How ‘In the Same Breath’ Director Got Multiple Camera Crews in Wuhan to Shoot COVID Doc (Video)

Sundance 2021: “It requires a lot of producing,” Nanfu Wang tells TheWrap’s Sharon Waxman

Acclaimed Chinese filmmaker Nanfu Wang’s gripping documentary “In the Same Breath” recounts the origin and spread of the novel coronavirus from the earliest days of the outbreak in Wuhan, China to its rampage across the United States. The filmmaker was a Sundance Film Festival juror in Park City, Utah on January 23, 2020 — the same day Wuhan went into lockdown during the first COVID-19 outbreak.

Wang was coordinating in Park City with various camera crews running on the ground in Wuhan.

“I was working with people in China we had a chance of filming one station in the ICU room, one is filming in the ambulance following first responders to get patients, and another one filming people in quarantined homes so we had like all these people working,” Wang told TheWrap editor in chief Sharon Waxman at TheWrap’s Sundance Studio presented by NFP and National Geographic.

So how was Wang able to pull this off? “It requires a lot of producing,” Wang explained. “We had a good producing team, field producing and here. It took a lot of effort to find those people, half of them were people that I’ve collaborated before and we had mutual trust. And another half I would say are people who are new/who would recommend them to us who like we called and vetted and then established the relationship.”

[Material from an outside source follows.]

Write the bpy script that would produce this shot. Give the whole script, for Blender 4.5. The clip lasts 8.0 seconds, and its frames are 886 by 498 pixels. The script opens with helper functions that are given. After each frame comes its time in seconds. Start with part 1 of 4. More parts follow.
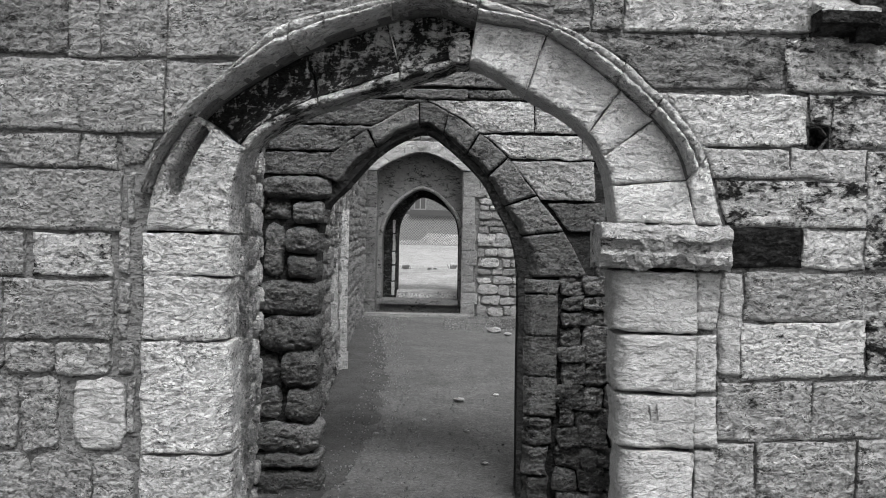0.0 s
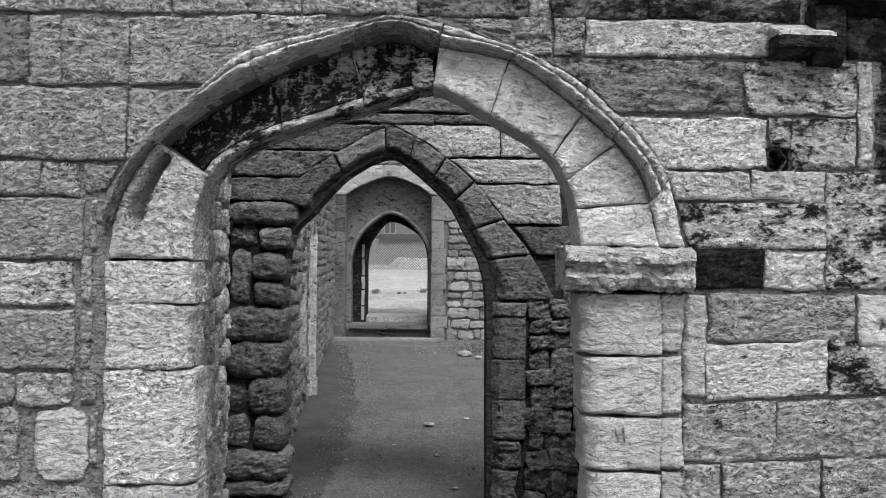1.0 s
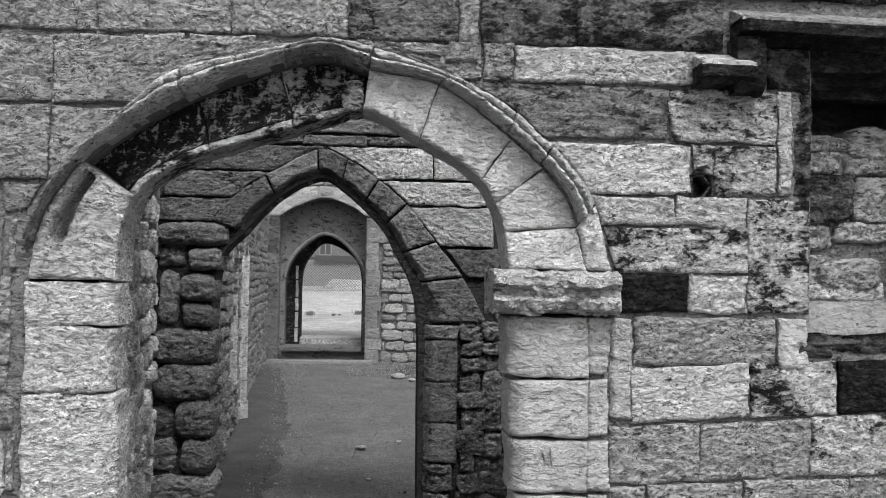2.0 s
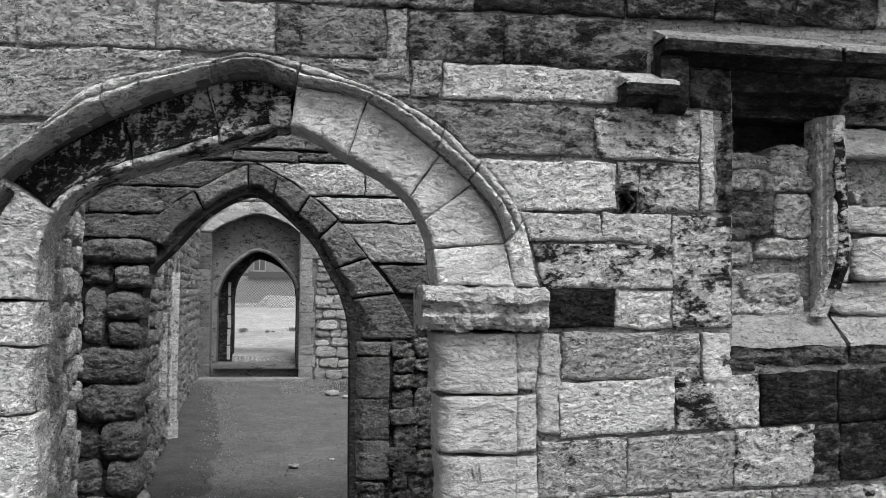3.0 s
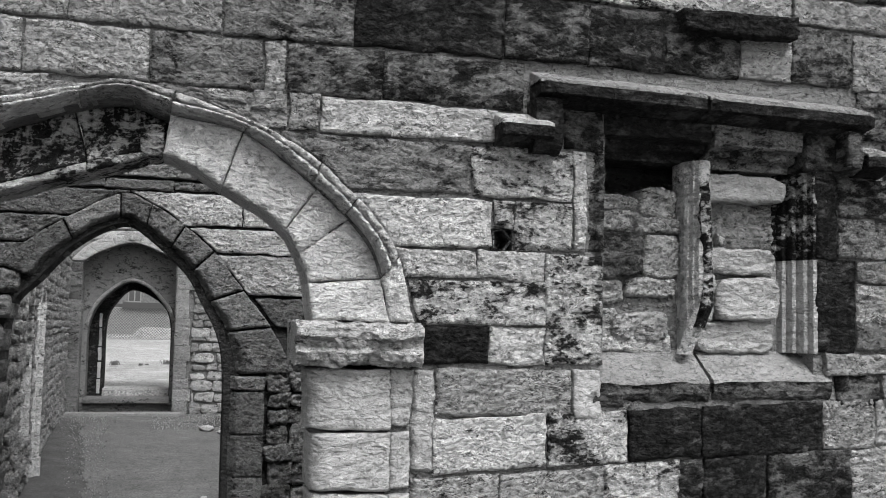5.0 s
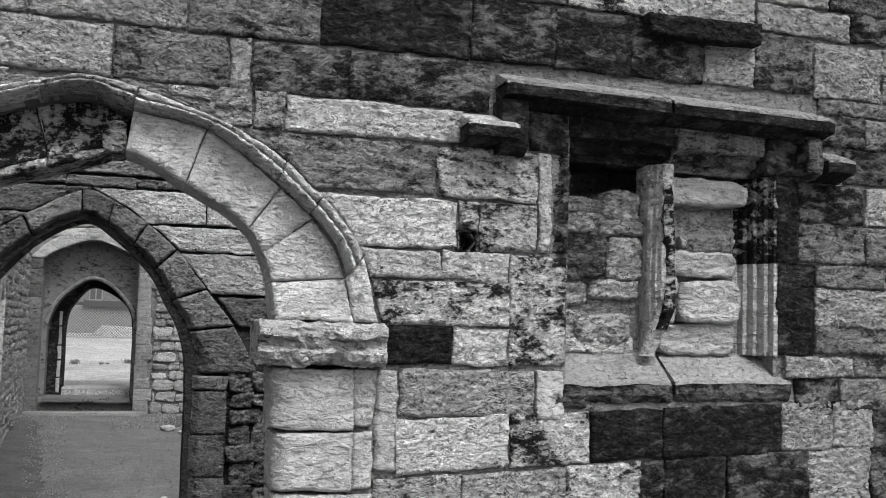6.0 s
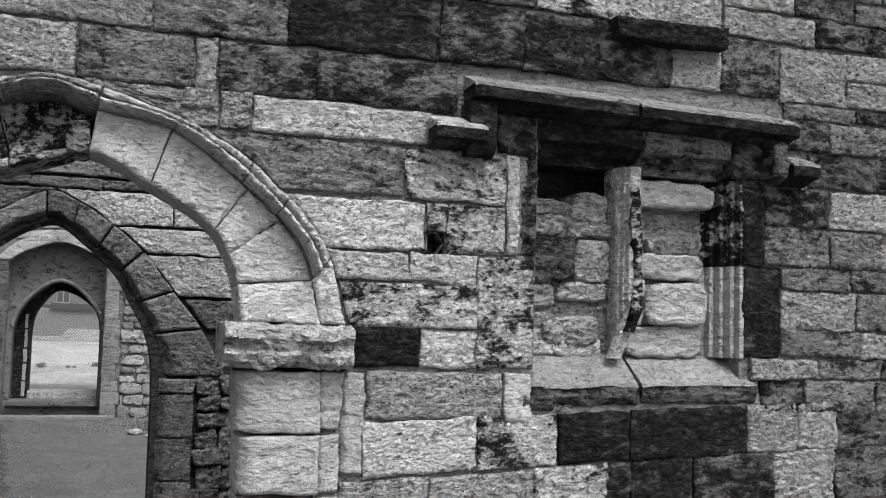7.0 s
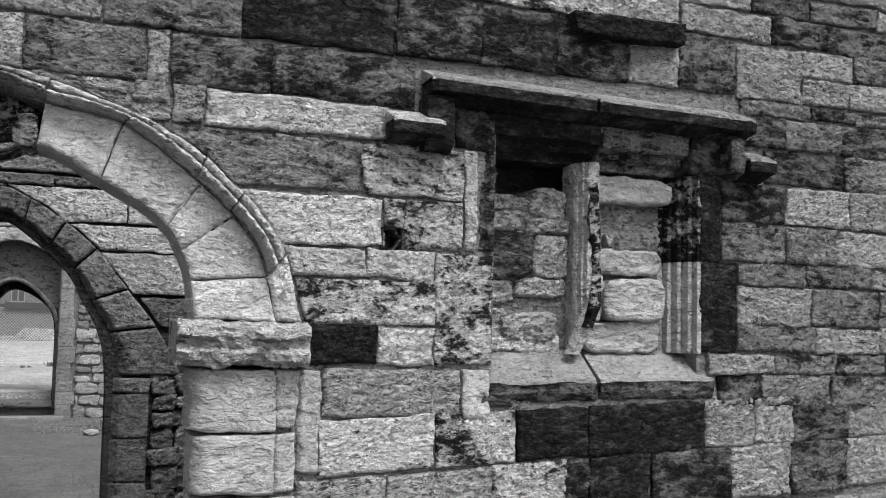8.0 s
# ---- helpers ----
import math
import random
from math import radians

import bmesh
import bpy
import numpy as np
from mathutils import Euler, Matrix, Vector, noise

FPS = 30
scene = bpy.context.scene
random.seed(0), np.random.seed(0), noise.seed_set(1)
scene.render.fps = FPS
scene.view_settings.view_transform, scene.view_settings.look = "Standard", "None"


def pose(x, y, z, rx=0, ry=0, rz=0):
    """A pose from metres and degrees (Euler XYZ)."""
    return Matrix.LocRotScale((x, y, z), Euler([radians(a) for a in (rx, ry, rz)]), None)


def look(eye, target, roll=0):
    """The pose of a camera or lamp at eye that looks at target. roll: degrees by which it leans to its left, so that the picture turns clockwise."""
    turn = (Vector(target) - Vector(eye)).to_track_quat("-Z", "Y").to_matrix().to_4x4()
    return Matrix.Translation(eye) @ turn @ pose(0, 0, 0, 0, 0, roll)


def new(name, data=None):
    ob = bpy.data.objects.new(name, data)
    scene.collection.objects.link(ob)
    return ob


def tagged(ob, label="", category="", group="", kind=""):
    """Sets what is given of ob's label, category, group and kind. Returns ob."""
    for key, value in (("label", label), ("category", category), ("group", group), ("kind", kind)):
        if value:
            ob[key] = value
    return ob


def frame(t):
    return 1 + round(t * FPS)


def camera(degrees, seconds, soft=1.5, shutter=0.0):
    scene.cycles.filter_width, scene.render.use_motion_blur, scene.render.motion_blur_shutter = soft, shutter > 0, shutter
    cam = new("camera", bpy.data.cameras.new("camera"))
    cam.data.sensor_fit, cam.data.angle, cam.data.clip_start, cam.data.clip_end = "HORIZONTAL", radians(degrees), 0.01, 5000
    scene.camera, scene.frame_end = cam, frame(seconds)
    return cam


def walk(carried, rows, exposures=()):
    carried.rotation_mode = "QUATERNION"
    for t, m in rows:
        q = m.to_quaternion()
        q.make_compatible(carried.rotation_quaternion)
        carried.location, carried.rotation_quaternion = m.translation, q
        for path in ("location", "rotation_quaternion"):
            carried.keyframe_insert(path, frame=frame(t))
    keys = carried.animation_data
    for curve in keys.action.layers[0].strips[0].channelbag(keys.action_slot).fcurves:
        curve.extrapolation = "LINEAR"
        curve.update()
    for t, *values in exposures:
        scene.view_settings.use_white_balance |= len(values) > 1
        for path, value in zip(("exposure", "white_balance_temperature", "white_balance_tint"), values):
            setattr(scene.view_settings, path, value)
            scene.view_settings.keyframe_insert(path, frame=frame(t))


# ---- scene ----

“So it took quite a while to get to that point. So it starts with the first person filming in the ICU, and then the emergency center, and then we have more people gradually it expanded to filming at different places at different times,” she added.

In the Same Breath

Wang and her camera crews were able to get the disturbing and hard-hitting footage of people in Wuhan trying to cope with the outbreak, while it was censored and not spoken on Chinese state-run media.

“I think the Chinese government was really effective in shaping the narrative of how it responded to the outbreak, and oftentimes I think not only within China, but the Western media what they are seeing is how effective the Chinese government has responded to it,” said Wang. “It’s like, ‘Oh, China is great now,’ but footage like that or stories like that — people who died at home, people who couldn’t get access to the hospital, the hospitals were turning people away, and they died on the streets, they died in the lobby waiting for their bed — those stories did not come out or it was not allowed to be told.”

“Our camera people, some of them were there and happened to see a lot of those stories,” added Wang.

HBO has not yet announced a premiere date for “In the Same Breath.”